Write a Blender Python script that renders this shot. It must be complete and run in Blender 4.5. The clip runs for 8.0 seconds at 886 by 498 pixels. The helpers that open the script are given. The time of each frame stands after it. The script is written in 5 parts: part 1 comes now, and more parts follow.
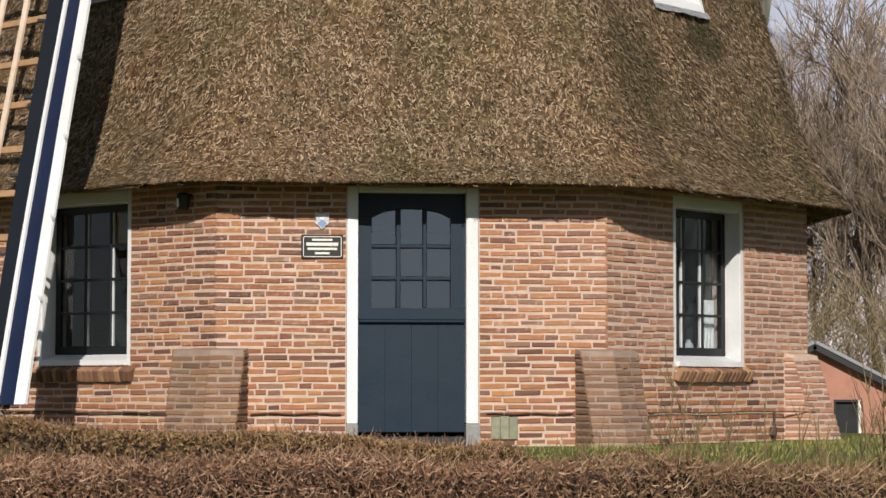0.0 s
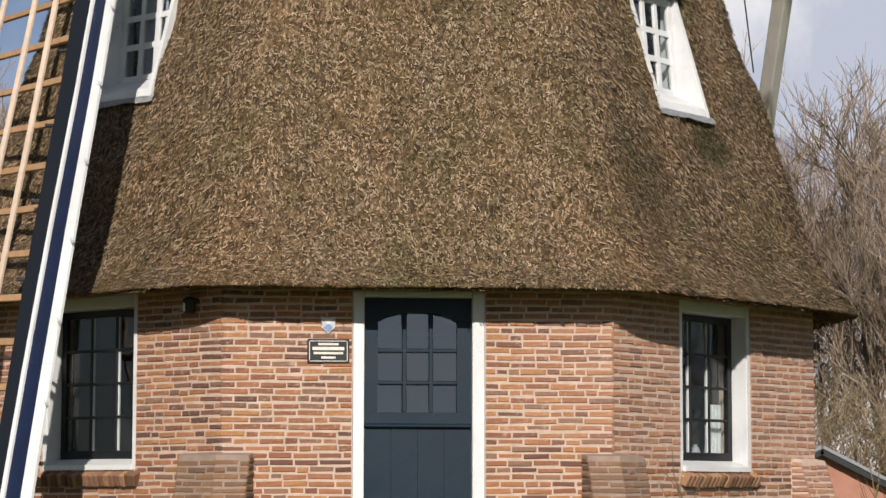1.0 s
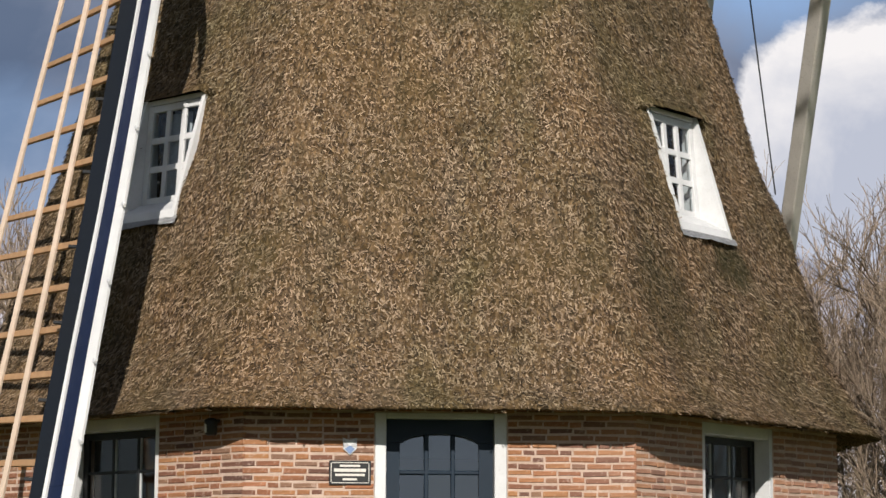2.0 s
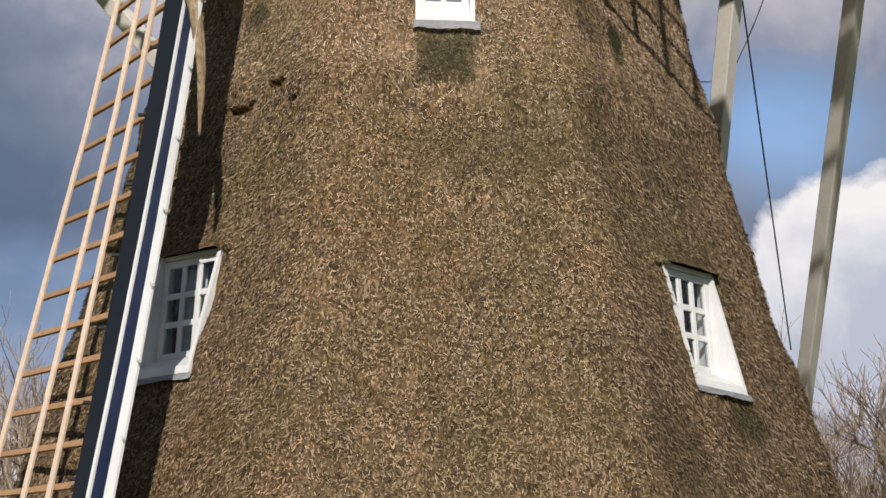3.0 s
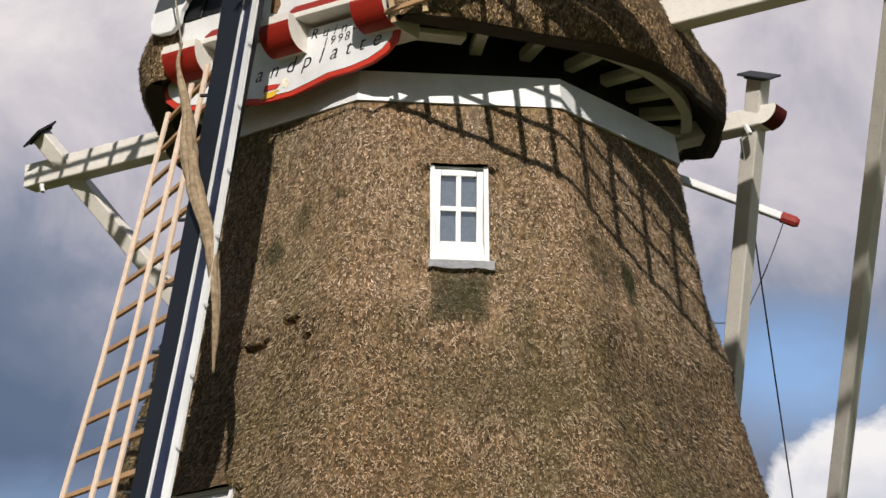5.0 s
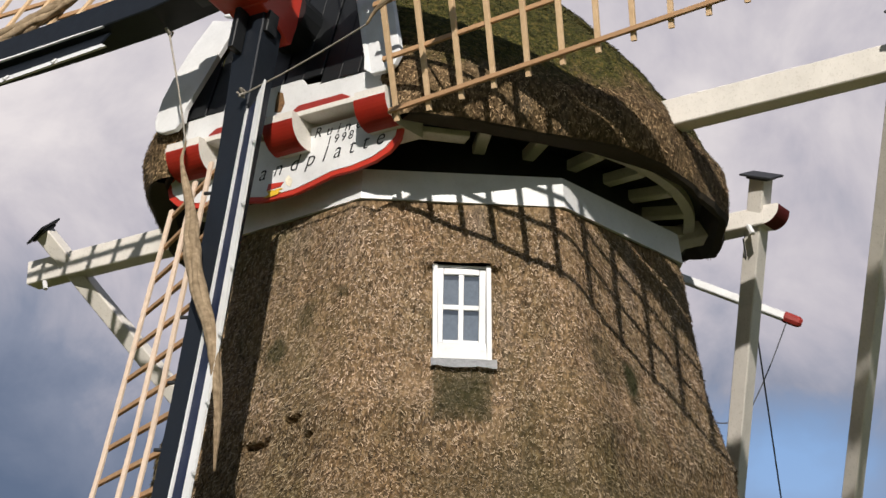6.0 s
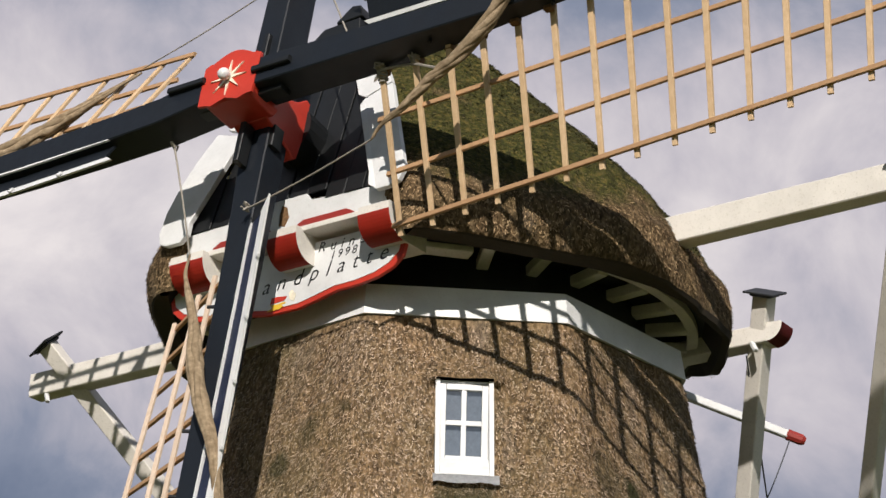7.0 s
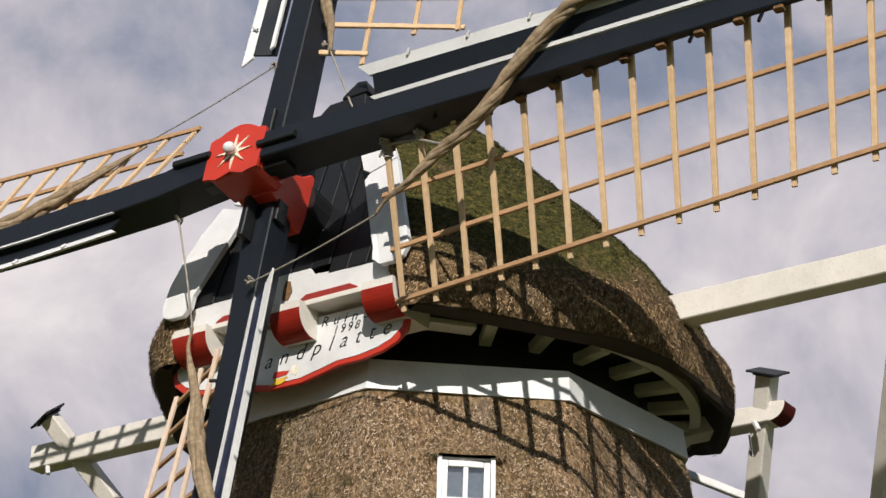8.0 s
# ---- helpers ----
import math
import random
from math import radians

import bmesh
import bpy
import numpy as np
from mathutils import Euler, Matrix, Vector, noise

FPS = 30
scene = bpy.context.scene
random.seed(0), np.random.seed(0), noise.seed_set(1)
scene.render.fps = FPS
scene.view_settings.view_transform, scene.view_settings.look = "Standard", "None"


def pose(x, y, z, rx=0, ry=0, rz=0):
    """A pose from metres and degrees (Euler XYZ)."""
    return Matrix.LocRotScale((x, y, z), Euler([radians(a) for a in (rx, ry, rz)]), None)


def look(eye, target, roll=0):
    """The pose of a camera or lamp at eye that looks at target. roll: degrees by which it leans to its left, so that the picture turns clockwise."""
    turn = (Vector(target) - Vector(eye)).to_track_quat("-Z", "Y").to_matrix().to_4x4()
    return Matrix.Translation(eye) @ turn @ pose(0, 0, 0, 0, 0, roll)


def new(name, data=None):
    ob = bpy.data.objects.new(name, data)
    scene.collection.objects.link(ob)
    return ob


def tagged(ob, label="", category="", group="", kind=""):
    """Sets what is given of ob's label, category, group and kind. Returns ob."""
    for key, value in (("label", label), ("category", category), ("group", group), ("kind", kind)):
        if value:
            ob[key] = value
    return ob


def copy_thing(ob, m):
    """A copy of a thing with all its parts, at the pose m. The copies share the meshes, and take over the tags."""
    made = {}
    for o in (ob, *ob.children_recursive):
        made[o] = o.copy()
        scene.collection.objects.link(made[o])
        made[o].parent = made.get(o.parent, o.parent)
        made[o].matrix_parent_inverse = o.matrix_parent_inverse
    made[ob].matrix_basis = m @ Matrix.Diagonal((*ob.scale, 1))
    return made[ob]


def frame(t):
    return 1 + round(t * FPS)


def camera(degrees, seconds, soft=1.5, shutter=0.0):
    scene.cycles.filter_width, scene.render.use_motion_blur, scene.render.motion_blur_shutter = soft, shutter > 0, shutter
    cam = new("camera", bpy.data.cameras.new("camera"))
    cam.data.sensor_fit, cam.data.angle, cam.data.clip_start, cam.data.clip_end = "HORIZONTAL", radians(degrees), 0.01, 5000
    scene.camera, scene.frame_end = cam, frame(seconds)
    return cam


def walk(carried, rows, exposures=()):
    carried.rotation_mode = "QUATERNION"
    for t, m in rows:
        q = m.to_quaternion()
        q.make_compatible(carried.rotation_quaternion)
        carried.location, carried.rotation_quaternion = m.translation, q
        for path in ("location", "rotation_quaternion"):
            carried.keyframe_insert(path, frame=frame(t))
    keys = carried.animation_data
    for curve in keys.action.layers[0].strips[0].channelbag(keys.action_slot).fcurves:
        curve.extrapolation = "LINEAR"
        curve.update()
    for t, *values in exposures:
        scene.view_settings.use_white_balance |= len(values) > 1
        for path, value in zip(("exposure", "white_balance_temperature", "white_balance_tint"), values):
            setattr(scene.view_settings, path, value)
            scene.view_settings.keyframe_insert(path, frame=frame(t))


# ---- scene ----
# The camera stands on one spot and tilts up the mill.
EYE = Vector((-1.809, -24.636, 0.5))
cam = camera(21.13, 8.0)
# seconds, yaw to the left, pitch, roll
ROWS = [
    (0.0, -5.767, 3.349, 0.059),
    (0.5, -5.742, 4.429, 0.080),
    (1.0, -5.614, 5.865, 0.095),
    (1.5, -5.337, 7.260, 0.128),
    (1.7, -5.193, 7.950, 0.181),
    (2.8, -4.847, 11.407, 0.248),
    (3.0, -4.681, 12.541, 0.287),
    (3.5, -4.415, 14.656, 0.789),
    (4.0, -4.357, 15.463, 0.799),
    (4.5, -4.306, 17.267, 0.818),
    (4.7, -4.291, 17.685, 0.796),
    (5.8, -4.194, 20.217, 0.941),
    (6.0, -4.174, 20.683, 1.048),
    (6.5, -4.103, 22.161, 1.219),
    (7.0, -4.023, 23.458, 1.484),
    (7.5, -3.943, 24.443, 1.681),
    (8.0, -3.868, 25.285, 2.127),
]


def aim(yaw, pitch):
    a, b = radians(yaw), radians(pitch)
    return Vector((-math.sin(a) * math.cos(b), math.cos(a) * math.cos(b), math.sin(b)))


walk(cam, [(t, look(EYE, EYE + aim(a, b), r)) for t, a, b, r in ROWS], exposures=[(0.0, 0.11), (3.0, 0.04), (8.0, 0.05)])

# ---- light ----
SUN_AZ, SUN_EL = 6.5, 29.0   # degrees left of the door's outward normal, and above the horizon
TO_SUN = Vector((-math.sin(radians(SUN_AZ)) * math.cos(radians(SUN_EL)), -math.cos(radians(SUN_AZ)) * math.cos(radians(SUN_EL)), math.sin(radians(SUN_EL))))
world = bpy.data.worlds.new("sky")
scene.world = world
world.use_nodes = True
wn = world.node_tree.nodes
sky = wn.new("ShaderNodeTexSky")
sky.sky_type, sky.sun_disc = "NISHITA", False
sky.sun_elevation, sky.sun_rotation = radians(SUN_EL), radians(180 + SUN_AZ)
sky.dust_density, sky.ozone_density = 0.4, 1.5
wn["Background"].inputs["Strength"].default_value = 0.052
# broken cloud veils about half of the blue
veil = wn.new("ShaderNodeMix")
veil.data_type = "RGBA"
puffs = wn.new("ShaderNodeTexNoise")
puffs.inputs["Scale"].default_value, puffs.inputs["Detail"].default_value = 3.5, 6.0
cover = wn.new("ShaderNodeMapRange")
for socket, value in zip(("From Min", "From Max", "To Min", "To Max"), (0.35, 0.6, 0.05, 0.68)):
    cover.inputs[socket].default_value = value
wl = world.node_tree.links
wl.new(wn.new("ShaderNodeTexCoord").outputs["Generated"], puffs.inputs["Vector"])
wl.new(puffs.outputs["Fac"], cover.inputs["Value"])
wl.new(cover.outputs["Result"], veil.inputs[0])
wl.new(sky.outputs[0], veil.inputs[6])
veil.inputs[7].default_value = (5.5, 6.6, 8.3, 1)
wl.new(veil.outputs[2], wn["Background"].inputs["Color"])
sun = new("sun", bpy.data.lights.new("sun", "SUN"))
sun.data.energy, sun.data.angle, sun.data.color = 5.0, radians(0.53), (1.0, 0.935, 0.855)
sun.matrix_world = look(TO_SUN * 60, (0, 0, 0))


# ---- materials ----
class Mat:
    """A small builder of node materials."""

    def __init__(self, name, rough=0.7, metal=0.0, spec=0.5):
        self.m = bpy.data.materials.new(name)
        self.m.use_nodes = True
        self.t = self.m.node_tree
        self.bsdf = self.t.nodes["Principled BSDF"]
        self.bsdf.inputs["Roughness"].default_value = rough
        self.bsdf.inputs["Metallic"].default_value = metal
        self.bsdf.inputs["Specular IOR Level"].default_value = spec
        self.pos = self.t.nodes.new("ShaderNodeTexCoord").outputs["Object"]

    def add(self, kind, **inputs):
        node = self.t.nodes.new(kind)
        for key, value in inputs.items():
            key = key.replace("_", " ")
            if hasattr(value, "is_linked"):
                self.t.links.new(value, node.inputs[key])
            else:
                node.inputs[key].default_value = value
        return node

    def stretch(self, x, y, z, source=None):
        node = self.add("ShaderNodeMapping", Vector=source or self.pos)
        node.inputs["Scale"].default_value = (x, y, z)
        return node.outputs[0]

    def noise(self, scale, detail=3.0, rough=0.55, vector=None, distort=0.0):
        return self.add("ShaderNodeTexNoise", Vector=vector or self.pos, Scale=scale, Detail=detail, Roughness=rough, Distortion=distort).outputs["Fac"]

    def ramp(self, fac, *stops):
        node = self.add("ShaderNodeValToRGB", Fac=fac)
        e = node.color_ramp.elements
        while len(e) < len(stops):
            e.new(0.5)
        for el, (p, c) in zip(e, stops):
            el.position = p
            el.color = (*c, 1) if len(c) == 3 else c
        return node.outputs["Color"]

    def grey(self, fac, a, b, lo=0.0, hi=1.0):
        node = self.add("ShaderNodeMapRange", Value=fac)
        for key, value in (("From Min", a), ("From Max", b), ("To Min", lo), ("To Max", hi)):
            node.inputs[key].default_value = value
        return node.outputs["Result"]

    def mix(self, fac, a, b, blend="MIX"):
        node = self.t.nodes.new("ShaderNodeMix")
        node.data_type, node.blend_type = "RGBA", blend
        for socket, value in ((node.inputs[0], fac), (node.inputs[6], a), (node.inputs[7], b)):
            if hasattr(value, "is_linked"):
                self.t.links.new(value, socket)
            else:
                socket.default_value = (*value, 1) if isinstance(value, tuple) else value
        return node.outputs[2]

    def calc(self, op, a, b=0.0):
        node = self.t.nodes.new("ShaderNodeMath")
        node.operation = op
        for socket, value in zip(node.inputs, (a, b)):
            if hasattr(value, "is_linked"):
                self.t.links.new(value, socket)
            else:
                socket.default_value = value
        return node.outputs[0]

    def color(self, value):
        if hasattr(value, "is_linked"):
            self.t.links.new(value, self.bsdf.inputs["Base Color"])
        else:
            self.bsdf.inputs["Base Color"].default_value = (*value, 1)
        return self

    def rough(self, value):
        self.t.links.new(value, self.bsdf.inputs["Roughness"])
        return self

    def bump(self, height, strength=0.5, distance=0.01):
        node = self.add("ShaderNodeBump", Height=height, Strength=strength, Distance=distance)
        self.t.links.new(node.outputs[0], self.bsdf.inputs["Normal"])
        return self

    def random(self):
        return self.t.nodes.new("ShaderNodeObjectInfo").outputs["Random"]

    def island(self):
        return self.t.nodes.new("ShaderNodeNewGeometry").outputs["Random Per Island"]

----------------

| TASK |
Leave out the pictures and repeat exactly the lines from the start of the material through the line that contains "scene = bpy.context.scene", both included.

| OUTPUT BELOW |
Write a Blender Python script that renders this shot. It must be complete and run in Blender 4.5. The clip runs for 8.0 seconds at 886 by 498 pixels. The helpers that open the script are given. The time of each frame stands after it. The script is written in 5 parts: part 1 comes now, and more parts follow.
0.0 s
1.0 s
2.0 s
3.0 s
5.0 s
6.0 s
7.0 s
8.0 s
# ---- helpers ----
import math
import random
from math import radians

import bmesh
import bpy
import numpy as np
from mathutils import Euler, Matrix, Vector, noise

FPS = 30
scene = bpy.context.scene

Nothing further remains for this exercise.